She had the “OK, I get it” gaze. One of my students – I’ll call her “Abby” – sat in the back of the classroom and she just had that look: the set jaw, the arms crossed, the eyes just a little glazed. She got it. She got this “steps of the writing process” lecture. She’s heard it all before. Whether she realized it or not, a score of experiences were reflected in those glazed eyes, all of those bad high school lectures describing these very stages that never helped her and were, in fact, something of a waste of time. I didn’t see this look on anyone else’s face, but I experienced a moment of silent panic the moment I recognized hers. Was this useless for everyone?
I think I’m still figuring out how to be an instructor and not a tutor. I don’t get nervous lecturing (in fact, speaking in front of large groups has never particularly bothered me; I think I’ve lost my concern with dignity long, long ago), but I’m sensitive to my control over the discussion. My training has been in maintaining constant dialogue, in building individual rapport with students and creating an equitable relationship. But the truth is that once I’m in front of the room as the primary instructor, the relationship is no longer equitable. I am not their peer; I am their instructor. I am not a dictator, but I can’t attempt to be everyone’s friend either.

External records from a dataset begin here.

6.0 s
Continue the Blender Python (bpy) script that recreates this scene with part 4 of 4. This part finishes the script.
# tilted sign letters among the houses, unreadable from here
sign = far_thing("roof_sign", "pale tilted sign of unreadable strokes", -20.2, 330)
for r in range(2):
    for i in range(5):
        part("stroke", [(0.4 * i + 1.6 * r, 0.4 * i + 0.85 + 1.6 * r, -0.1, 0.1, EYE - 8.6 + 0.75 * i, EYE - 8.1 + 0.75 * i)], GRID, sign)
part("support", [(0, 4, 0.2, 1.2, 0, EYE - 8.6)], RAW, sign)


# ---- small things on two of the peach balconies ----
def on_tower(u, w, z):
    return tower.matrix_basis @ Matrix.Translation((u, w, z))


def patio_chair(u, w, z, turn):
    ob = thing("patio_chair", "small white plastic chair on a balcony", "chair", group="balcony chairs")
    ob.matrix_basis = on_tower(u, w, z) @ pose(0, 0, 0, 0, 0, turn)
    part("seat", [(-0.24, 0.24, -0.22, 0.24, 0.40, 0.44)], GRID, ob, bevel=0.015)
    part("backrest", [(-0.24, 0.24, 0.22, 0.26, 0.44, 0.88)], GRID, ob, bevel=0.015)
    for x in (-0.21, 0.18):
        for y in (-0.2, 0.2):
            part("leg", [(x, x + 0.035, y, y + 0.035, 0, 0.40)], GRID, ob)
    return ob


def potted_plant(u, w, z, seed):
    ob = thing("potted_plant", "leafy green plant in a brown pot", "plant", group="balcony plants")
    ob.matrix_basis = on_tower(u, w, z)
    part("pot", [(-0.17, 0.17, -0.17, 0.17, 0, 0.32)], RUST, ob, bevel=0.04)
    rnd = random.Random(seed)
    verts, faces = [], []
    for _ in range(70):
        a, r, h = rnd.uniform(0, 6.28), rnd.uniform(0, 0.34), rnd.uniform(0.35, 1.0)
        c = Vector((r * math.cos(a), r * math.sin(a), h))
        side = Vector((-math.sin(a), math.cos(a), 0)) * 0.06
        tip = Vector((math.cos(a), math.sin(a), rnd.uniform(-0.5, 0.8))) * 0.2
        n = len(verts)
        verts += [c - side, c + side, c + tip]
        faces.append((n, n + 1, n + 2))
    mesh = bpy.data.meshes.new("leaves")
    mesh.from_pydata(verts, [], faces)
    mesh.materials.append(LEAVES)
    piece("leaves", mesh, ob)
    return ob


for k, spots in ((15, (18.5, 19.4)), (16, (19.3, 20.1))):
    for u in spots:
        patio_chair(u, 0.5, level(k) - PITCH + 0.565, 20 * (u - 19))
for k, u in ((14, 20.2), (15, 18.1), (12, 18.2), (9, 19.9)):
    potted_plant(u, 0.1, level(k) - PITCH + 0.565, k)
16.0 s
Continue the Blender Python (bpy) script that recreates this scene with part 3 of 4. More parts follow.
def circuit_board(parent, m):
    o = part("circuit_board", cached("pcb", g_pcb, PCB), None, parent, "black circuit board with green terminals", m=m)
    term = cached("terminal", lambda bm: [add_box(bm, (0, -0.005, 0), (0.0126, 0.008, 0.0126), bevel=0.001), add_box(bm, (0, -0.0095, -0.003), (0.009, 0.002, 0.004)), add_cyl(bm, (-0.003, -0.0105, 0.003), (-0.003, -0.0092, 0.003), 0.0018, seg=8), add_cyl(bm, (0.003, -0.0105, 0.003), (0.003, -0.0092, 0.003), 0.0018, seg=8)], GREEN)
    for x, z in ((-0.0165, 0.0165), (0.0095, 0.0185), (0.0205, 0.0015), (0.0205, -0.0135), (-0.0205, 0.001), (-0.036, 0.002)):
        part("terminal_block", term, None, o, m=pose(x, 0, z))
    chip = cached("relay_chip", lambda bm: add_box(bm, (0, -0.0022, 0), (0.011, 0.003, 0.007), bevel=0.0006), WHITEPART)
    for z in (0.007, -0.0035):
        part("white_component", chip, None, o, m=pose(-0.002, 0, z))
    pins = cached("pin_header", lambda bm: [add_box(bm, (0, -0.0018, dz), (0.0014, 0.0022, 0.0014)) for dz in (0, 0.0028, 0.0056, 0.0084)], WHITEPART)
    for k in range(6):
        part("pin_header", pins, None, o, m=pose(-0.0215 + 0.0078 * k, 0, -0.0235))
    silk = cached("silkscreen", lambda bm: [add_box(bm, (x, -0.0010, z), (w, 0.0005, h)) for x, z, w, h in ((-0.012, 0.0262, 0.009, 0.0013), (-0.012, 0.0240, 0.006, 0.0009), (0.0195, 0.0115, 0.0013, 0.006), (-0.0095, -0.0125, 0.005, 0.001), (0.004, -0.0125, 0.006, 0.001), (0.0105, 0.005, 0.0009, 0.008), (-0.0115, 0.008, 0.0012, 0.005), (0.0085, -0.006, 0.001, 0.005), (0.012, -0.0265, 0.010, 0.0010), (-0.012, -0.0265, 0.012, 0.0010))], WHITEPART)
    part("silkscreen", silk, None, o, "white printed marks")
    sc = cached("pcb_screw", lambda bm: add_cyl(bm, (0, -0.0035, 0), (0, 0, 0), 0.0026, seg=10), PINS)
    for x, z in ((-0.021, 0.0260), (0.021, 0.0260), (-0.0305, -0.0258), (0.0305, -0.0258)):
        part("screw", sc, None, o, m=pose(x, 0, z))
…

I think my desire to maintain this balance, to be more like a peer and less like an instructor is what made me feel uncomfortable with Abby’s somewhat wearied expression. But perhaps more important than my feeling of discomfort (for I’ll get over this with time) is my impulse to question the efficacy of our course’s approach to content.
Here’s the tricky thing about first-year composition: the content of this class varies significantly from campus to campus. In fact, the content of first-year composition is one of the biggest contentions in the field of writing studies. This is primarily because writing studies have not traditionally been grounded in any one academic discipline. Of course, literature has frequently been the disciplinary focus for writing courses (for reasons that go all the way back to the 19th century), but the trend in the mid-twentieth century has been to push away from the teaching of literature and towards the teaching of a variety of texts from different genres.

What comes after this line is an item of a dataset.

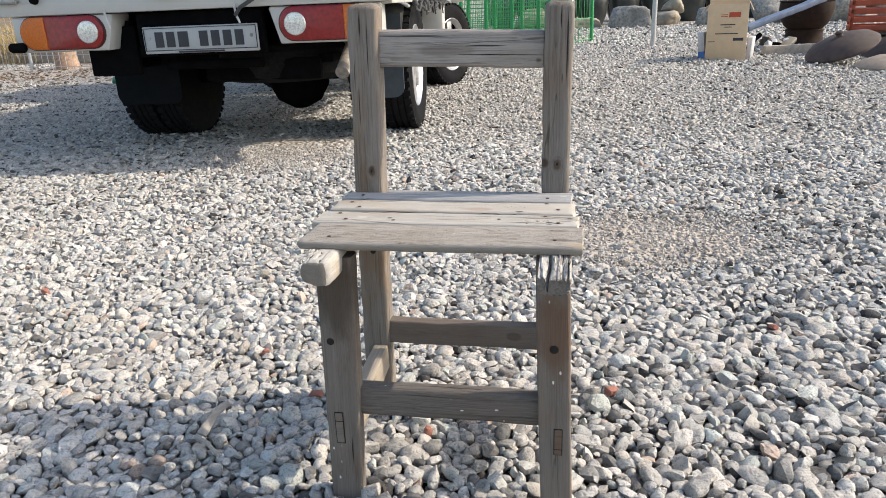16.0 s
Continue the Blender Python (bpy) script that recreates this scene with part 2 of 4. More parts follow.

For better or for worse, “a variety of texts from different genres” means a myriad of different things to the writing program administrators in charge of first-year composition program development.
UC Davis’s UWP 1 courses use an approach called “writing about writing,” most famously explicated by Downs and Wardle. In theory, I love the writing about writing approach; it makes sense for students to take a writing class where they learn about what it means to be writers. After all, isn’t writing itself an emerging discipline? Why should we treat writing simply as a kind of technical skill when, in fact, the study of writing is a discipline with an increasingly robust scholarly presence?
Yet I felt our discussion going in circles on Wednesday. I gave a mercifully brief presentation on the four major stages of the writing process: invention, outlining, drafting, and revising and, in UWP 1, we give these stages cute names: the “madman” stage, the “architect” stage, etc. The students seemed to like the idea of the names; in discussing which stages they spend the most time completing, they repeated those names back.
But we seemed to keep winding up at nebulous answers: “I like to write in this way first, so I can write better in the long run.” “I think that if I outline sufficiently, I will be a better writer.” Perhaps it’s helpful for students to express these things. After all, most of them probably don’t think much at all about their writing practice. But… isn’t this all very obvious?
I felt like I was some part of a riddle: how do I get these students to pin down and identify what makes good writing?
Once we have some substantial readings to discuss, this problem may be alleviated. But I am a little disturbed by the fact that most students seem to have a very limited vocabulary for how to talk about their work.
Of course, I shouldn’t expect them to have this vocabulary. High school English classes are literature classes; they don’t think metacognitively about their process. They’re told they need to write clearly and thoughtfully and analytically, but somewhere along the lines, no one explained to them what those terms meant.
In fact, I’m not sure I learned what those terms meant until I started working at a writing center and had to read writing pedagogy as part of my training. As someone naturally inclined to writing, formulating “clear” insights came pretty naturally to me. Of course, I still had to revise (nothing comes out perfectly the first time through), but I had a knack for handling abstract thought and could just… do it.
So OK, maybe I shouldn’t be quite so critical. We’ve had two days of class. As a whole, the group is charming and delightful, task-oriented and hard-working. The trick to staying mindful of my pedagogy is to avoid negativity; there’s no point in being judgmental until I’ve seen their writing.